An inductor and two capacitors are connected in the circuit as shown in fig. Initially capacitor A has no charge and capacitor B has CV charge. Assume that the circuit has no resistance at all. At $t=0$, switch S is closed, then [given $LC=\frac{2}{{\pi }^2\times {10}^4}{s}^2$ and $CV=100mC$]

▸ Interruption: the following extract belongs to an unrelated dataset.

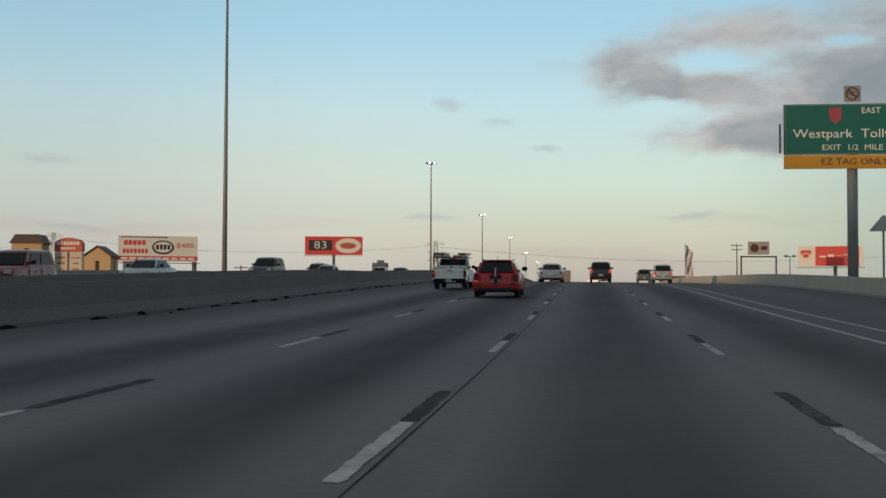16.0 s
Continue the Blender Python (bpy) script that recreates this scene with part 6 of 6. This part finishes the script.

• A. when current in the circuit is maximum, charge on each capacitor is same
• B. when current in the circuit is maximum, charge on capacitor A is twice the charge on capacitor B
• C. $q=50(1+cos100\pi t)mC$, where q is the charge on capacitor B at time t
• D. $q=50(1-cos100\pi t)mC$, where q is the charge on capacitor B at time t

Answer 1

Answer: (A), (C)

when current in the circuit is maximum, charge on each capacitor is same
$q=50(1+cos100\pi t)mC$, where q is the charge on capacitor B at time t

't' seconds after the circuit is closed, its state will be as shown in the figure. Here, 'q' is dependent on time and 'i' is the current in the circuit.

$i=\frac{dq}{dt}$

Applying Kirchoff's Law in a closed loop,

$-\frac{q}{C}-L\frac{di}{dt}+\frac{CV-q}{C}=0$

Simplifying, we get

$\frac{V}{L}=\frac{2q}{LC}+\frac{d^{2}q}{d{t}^2}$

The solution for this second order differential equation can be written as

$q=Asin(\omega t+\varphi )+k$

$i=A\omega cos(\omega t+\varphi )$

where $\omega =(\frac{2}{LC}{)}^{\frac{1}{2}}$ and 'A','k' and $\varphi$ are constants.

Initially $q=0,i=0$

Therefore $Asin\varphi +k=0$ and $Acos\varphi =0$

Solving, we get $q=k(1-cos\omega t)$

When current is maximum, $\frac{di}{dt}=\frac{d^{2}q}{d{t}^2}=0$

Implies $k{\omega }^{2}cos\omega t=0$ i.e. $cos\omega t=0$

$q=k$

From the original equation, we get $q=\frac{CV}{2}$

Therefore, $k=\frac{CV}{2}=50mC$

Charge on both the capacitors turns out to be 50mC when the current is maximum.

Also, charge on the capacitor B is

$CV-q=50(1+cos\omega t)mC$